Given exercise> Tally the lines that contain "recreates" and report the total alone.

Information provided>
=====

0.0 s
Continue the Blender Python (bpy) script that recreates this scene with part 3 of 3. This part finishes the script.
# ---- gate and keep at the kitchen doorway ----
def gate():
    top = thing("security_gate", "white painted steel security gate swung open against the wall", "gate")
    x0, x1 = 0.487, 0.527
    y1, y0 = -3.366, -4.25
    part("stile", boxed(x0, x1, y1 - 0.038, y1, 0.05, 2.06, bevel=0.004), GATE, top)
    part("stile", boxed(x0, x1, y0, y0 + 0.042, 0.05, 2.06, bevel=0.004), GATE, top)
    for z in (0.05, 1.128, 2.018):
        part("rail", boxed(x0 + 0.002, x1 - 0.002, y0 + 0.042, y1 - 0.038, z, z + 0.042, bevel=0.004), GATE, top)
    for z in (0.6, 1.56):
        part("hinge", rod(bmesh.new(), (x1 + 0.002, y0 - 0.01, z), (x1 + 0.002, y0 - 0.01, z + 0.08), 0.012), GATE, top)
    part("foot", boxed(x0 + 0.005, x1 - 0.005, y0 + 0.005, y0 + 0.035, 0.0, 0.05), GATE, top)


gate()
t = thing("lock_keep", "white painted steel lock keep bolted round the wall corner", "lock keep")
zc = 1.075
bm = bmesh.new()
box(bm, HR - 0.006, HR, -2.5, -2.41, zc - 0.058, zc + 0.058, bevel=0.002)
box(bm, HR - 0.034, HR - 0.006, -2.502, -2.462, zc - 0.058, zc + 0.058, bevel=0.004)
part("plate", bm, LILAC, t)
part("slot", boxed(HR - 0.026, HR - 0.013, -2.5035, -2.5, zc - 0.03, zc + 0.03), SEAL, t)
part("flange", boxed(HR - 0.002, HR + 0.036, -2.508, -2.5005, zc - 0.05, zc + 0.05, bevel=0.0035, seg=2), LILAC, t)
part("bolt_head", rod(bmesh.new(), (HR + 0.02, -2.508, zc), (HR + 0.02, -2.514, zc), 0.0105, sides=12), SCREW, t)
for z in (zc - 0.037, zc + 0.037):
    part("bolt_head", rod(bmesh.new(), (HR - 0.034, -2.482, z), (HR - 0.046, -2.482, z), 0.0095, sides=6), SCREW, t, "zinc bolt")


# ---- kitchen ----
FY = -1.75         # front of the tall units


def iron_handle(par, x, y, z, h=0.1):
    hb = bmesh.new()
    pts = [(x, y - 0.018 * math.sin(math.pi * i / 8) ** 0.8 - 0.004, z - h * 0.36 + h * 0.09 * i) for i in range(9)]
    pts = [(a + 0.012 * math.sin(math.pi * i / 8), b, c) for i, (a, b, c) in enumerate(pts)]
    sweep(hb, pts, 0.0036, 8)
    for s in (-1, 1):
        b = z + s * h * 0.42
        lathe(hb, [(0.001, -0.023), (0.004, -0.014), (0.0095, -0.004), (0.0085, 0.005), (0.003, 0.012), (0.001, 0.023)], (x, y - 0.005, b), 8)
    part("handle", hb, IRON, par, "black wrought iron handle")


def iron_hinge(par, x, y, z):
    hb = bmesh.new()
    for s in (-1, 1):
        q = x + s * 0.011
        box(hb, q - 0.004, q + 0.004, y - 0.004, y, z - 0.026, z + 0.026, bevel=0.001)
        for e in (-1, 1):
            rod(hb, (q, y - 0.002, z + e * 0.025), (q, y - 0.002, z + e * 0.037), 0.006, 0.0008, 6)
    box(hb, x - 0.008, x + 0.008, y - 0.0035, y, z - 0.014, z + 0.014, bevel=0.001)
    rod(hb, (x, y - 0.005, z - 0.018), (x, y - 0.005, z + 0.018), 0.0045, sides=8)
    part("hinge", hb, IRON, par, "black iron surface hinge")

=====

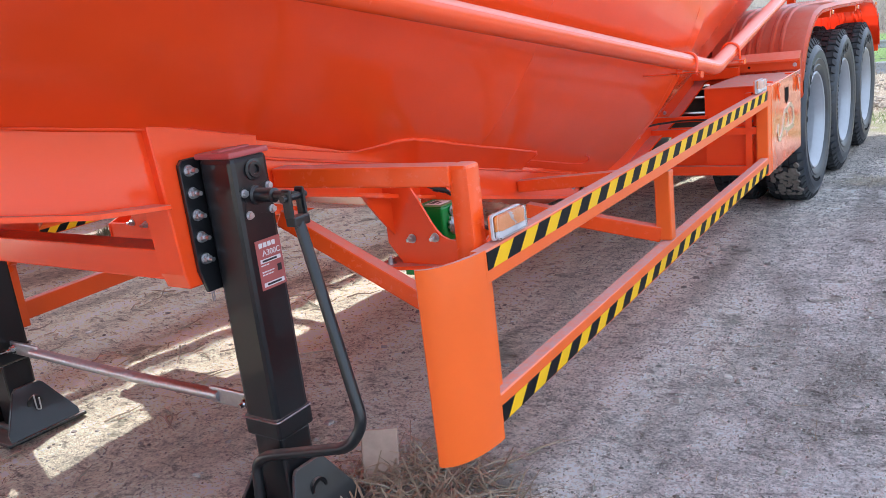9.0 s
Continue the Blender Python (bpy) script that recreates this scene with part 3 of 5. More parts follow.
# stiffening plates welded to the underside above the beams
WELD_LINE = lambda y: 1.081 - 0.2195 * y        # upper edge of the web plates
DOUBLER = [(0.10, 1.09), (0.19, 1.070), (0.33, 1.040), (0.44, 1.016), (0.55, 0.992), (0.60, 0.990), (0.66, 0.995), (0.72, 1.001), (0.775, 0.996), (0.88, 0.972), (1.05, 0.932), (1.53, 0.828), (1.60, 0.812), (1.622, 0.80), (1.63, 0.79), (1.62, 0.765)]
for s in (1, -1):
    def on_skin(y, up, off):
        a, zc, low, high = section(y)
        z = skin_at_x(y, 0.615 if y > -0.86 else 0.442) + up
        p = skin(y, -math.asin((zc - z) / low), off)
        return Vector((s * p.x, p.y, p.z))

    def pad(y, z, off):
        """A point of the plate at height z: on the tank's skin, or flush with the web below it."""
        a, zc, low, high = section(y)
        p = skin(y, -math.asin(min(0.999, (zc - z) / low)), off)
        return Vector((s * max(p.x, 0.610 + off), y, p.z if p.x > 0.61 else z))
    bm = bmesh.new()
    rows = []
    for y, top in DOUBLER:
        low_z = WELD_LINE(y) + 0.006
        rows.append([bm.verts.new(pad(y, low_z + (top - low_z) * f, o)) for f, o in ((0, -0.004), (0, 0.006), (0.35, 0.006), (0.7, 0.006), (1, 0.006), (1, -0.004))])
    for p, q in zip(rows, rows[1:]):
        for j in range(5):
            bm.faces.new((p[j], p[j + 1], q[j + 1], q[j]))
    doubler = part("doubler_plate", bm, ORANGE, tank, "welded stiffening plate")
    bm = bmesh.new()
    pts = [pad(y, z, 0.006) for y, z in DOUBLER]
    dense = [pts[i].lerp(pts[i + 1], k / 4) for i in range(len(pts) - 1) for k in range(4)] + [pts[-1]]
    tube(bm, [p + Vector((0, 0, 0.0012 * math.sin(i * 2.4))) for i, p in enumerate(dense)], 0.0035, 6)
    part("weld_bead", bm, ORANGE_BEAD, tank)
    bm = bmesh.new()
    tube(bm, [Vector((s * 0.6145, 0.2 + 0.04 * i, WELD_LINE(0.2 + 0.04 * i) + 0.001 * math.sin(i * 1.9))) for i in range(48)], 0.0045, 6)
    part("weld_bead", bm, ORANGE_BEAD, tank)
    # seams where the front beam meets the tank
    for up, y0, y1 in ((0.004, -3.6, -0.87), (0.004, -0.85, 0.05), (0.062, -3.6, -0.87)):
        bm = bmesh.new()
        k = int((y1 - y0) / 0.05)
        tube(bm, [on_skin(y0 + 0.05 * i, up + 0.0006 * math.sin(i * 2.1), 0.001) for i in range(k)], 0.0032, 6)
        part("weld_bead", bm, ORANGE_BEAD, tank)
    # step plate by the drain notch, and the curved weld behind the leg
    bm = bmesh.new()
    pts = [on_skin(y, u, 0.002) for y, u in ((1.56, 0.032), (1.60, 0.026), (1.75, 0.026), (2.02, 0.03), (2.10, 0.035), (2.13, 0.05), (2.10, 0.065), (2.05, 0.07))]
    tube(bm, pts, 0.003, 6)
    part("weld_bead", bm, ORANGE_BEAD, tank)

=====

Written response> 2